━━━ SUPPLIED DATA ━━━
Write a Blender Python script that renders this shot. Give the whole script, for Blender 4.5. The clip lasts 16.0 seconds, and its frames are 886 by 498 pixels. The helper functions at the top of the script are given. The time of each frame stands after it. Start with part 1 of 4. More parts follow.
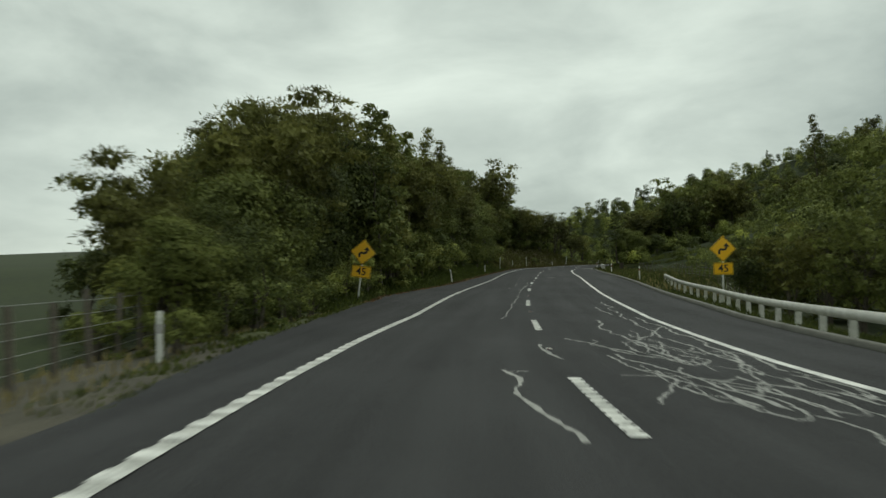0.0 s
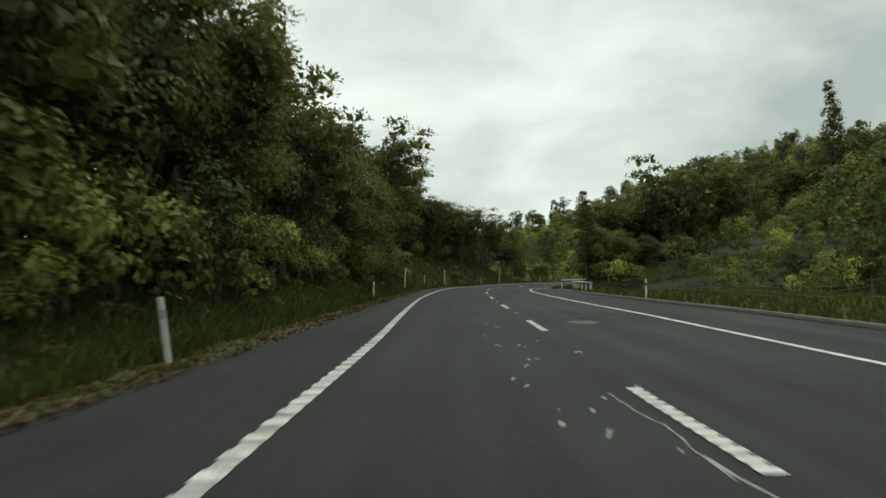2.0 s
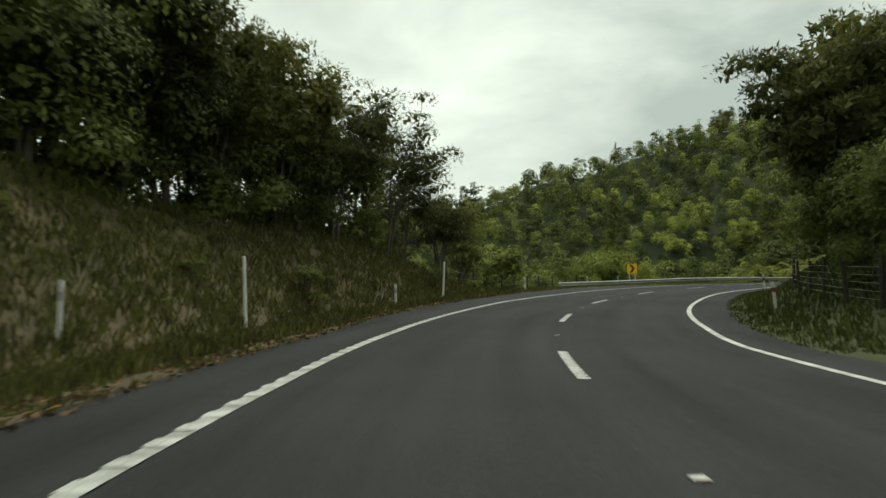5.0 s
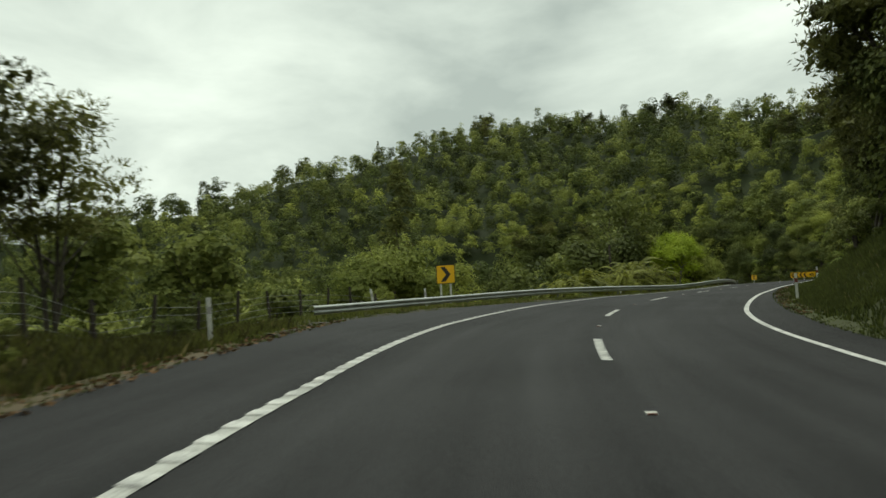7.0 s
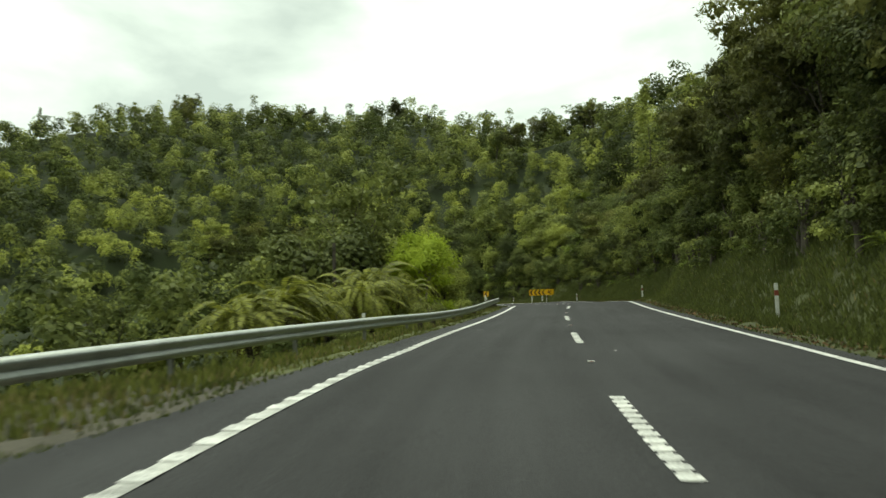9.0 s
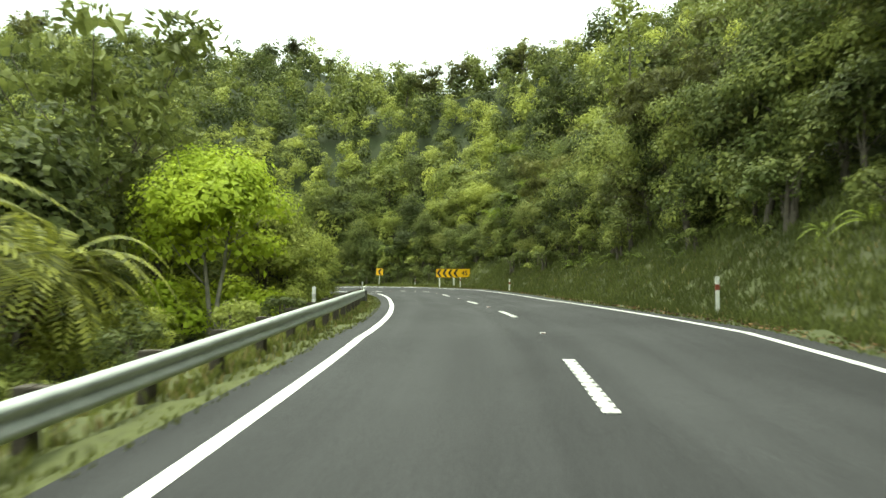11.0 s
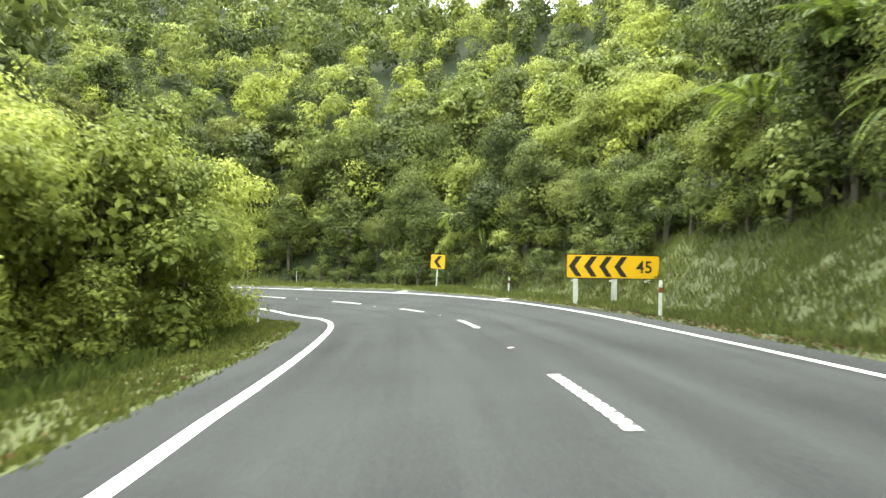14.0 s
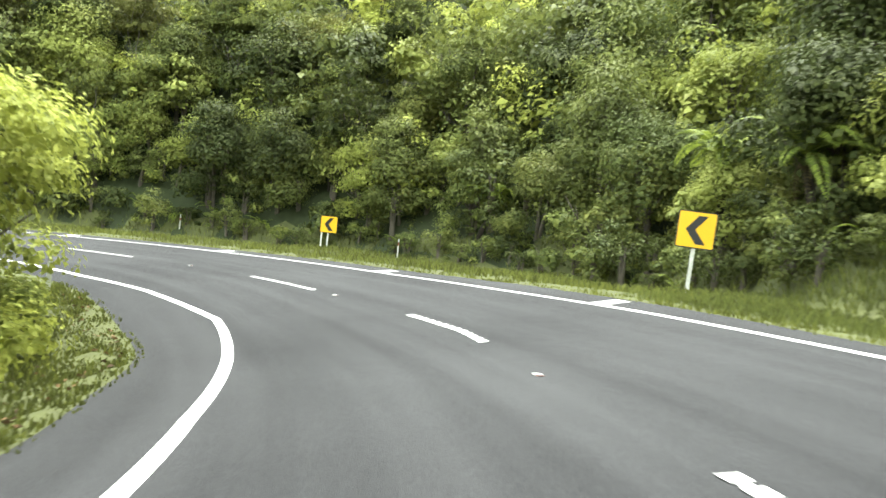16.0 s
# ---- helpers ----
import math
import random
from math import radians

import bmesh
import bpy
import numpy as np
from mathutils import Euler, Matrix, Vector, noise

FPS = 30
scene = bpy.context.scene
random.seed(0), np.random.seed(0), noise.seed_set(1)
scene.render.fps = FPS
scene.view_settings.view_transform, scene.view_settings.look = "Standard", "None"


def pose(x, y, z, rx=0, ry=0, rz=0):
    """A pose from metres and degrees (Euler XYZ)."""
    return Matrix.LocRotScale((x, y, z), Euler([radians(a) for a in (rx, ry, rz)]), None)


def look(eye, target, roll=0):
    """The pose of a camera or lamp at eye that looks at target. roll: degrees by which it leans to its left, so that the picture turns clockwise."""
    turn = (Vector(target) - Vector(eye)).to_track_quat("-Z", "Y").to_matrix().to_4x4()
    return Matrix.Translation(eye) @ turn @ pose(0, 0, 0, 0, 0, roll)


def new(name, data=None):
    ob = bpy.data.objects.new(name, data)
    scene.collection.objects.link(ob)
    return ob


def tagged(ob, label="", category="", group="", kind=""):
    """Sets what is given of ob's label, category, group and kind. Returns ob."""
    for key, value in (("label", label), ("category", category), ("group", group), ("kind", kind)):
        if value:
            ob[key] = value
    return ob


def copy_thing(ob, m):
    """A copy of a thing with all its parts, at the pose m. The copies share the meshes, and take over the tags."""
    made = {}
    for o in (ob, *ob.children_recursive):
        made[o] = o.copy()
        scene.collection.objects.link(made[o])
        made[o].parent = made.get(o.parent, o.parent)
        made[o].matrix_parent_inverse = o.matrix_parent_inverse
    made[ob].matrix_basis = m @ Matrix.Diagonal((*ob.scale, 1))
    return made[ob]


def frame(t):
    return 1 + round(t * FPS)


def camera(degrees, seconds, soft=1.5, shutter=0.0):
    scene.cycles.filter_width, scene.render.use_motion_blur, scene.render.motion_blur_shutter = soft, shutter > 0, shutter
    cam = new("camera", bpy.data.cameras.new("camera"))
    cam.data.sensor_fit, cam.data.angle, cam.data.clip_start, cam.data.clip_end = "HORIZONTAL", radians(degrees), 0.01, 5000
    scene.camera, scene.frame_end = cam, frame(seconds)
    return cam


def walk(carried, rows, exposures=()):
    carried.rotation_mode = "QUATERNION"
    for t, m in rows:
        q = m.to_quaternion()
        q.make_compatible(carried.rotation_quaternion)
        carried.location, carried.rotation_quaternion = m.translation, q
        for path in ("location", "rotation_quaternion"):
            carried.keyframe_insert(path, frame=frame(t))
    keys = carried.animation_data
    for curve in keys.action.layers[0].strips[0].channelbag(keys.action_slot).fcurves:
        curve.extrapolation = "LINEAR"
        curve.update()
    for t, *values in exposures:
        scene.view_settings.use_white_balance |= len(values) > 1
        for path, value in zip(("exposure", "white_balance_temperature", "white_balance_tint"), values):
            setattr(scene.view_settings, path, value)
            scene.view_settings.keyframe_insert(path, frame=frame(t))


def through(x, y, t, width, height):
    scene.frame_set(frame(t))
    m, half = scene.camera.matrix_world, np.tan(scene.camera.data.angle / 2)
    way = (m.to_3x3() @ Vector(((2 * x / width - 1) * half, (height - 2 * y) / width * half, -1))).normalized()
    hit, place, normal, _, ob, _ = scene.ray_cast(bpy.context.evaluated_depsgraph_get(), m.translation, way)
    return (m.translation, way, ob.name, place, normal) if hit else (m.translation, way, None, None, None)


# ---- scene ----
cam = camera(67.45, 16.0, shutter=0.2)
# seconds, eye x y z, yaw, pitch, roll
ROWS = [
    (0.0, 0.29, -0.05, 1.01, -0.04, 2.68, -0.41),
    (0.5, 0.56, 10.56, 1.02, -2.68, 3.45, -0.40),
    (1.0, 1.17, 20.50, 1.13, -5.09, 4.12, -0.71),
    (1.5, 2.31, 31.56, 1.46, -7.07, 4.35, -1.01),
    (2.0, 3.72, 41.48, 1.80, -8.39, 4.21, -0.34),
    (2.5, 5.37, 52.05, 2.11, -9.23, 4.40, 0.10),
    (3.0, 6.98, 62.01, 2.51, -9.68, 4.26, -0.29),
    (3.2, 7.67, 66.44, 2.67, -9.92, 4.49, -0.74),
    (5.3, 16.30, 103.77, 3.91, -19.79, 4.04, -1.68),
    (5.5, 17.33, 106.53, 3.99, -21.49, 3.97, -1.88),
    (6.0, 20.50, 113.42, 4.21, -26.78, 4.29, -2.86),
    (6.5, 23.84, 119.22, 4.50, -32.36, 4.59, -2.69),
    (7.0, 28.12, 124.89, 4.74, -38.32, 4.20, -2.86),
    (7.5, 32.52, 129.85, 4.93, -44.19, 4.27, -2.28),
    (8.0, 37.57, 134.44, 5.08, -50.43, 4.75, -2.56),
    (8.5, 42.75, 138.19, 5.29, -56.23, 4.49, -2.52),
    (9.0, 48.85, 141.63, 5.41, -62.48, 4.13, -2.02),
    (9.5, 54.82, 144.28, 5.50, -67.54, 3.72, -1.39),
    (9.7, 57.23, 145.27, 5.53, -69.18, 3.69, -1.19),
    (11.8, 88.17, 155.00, 6.00, -69.70, 1.24, 0.48),
    (12.0, 90.77, 155.94, 5.95, -69.00, 1.38, 0.42),
    (12.5, 97.34, 158.66, 5.84, -67.46, 1.39, 0.42),
    (13.0, 104.27, 161.72, 5.75, -65.51, 1.62, 0.15),
    (13.5, 111.03, 164.96, 5.66, -63.51, 1.35, 0.50),
    (14.0, 116.68, 168.00, 5.62, -61.88, 1.15, 1.09),
    (14.5, 122.70, 171.47, 5.49, -59.70, 0.90, 1.58),
    (15.0, 127.92, 174.81, 5.32, -57.08, 0.69, 2.55),
    (15.5, 133.03, 178.48, 5.12, -53.50, -0.15, 3.55),
    (16.0, 137.25, 182.10, 4.82, -48.92, -0.83, 5.28),
]
EXPOSURES = [(0.0, -0.07, 6500, -3), (1.5, 0.13, 6500, -3), (3.0, 0.33, 6600, -3), (5.5, 0.35, 6800, -4), (7.0, 0.28, 6700, -4), (8.0, 0.33, 6700, -5), (9.0, 0.85, 6850, -8), (9.7, 1.35, 6950, -11), (12.0, 2.27, 6700, -6), (14.0, 2.73, 6450, 0), (16.0, 2.93, 6350, 4)]
walk(cam, [(t, pose(x, y, z, 90 + pitch, 0, yaw) @ pose(0, 0, 0, 0, 0, roll)) for t, x, y, z, yaw, pitch, roll in ROWS], EXPOSURES)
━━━
THE PROBLEM
Taking the material above, extract exactly and only the lines from the line with "q = m.to_quaternion()" to the line with "keys = carried.animation_data", inclusive of both.

COMPLETED EXERCISE
        q = m.to_quaternion()
        q.make_compatible(carried.rotation_quaternion)
        carried.location, carried.rotation_quaternion = m.translation, q
        for path in ("location", "rotation_quaternion"):
            carried.keyframe_insert(path, frame=frame(t))
    keys = carried.animation_data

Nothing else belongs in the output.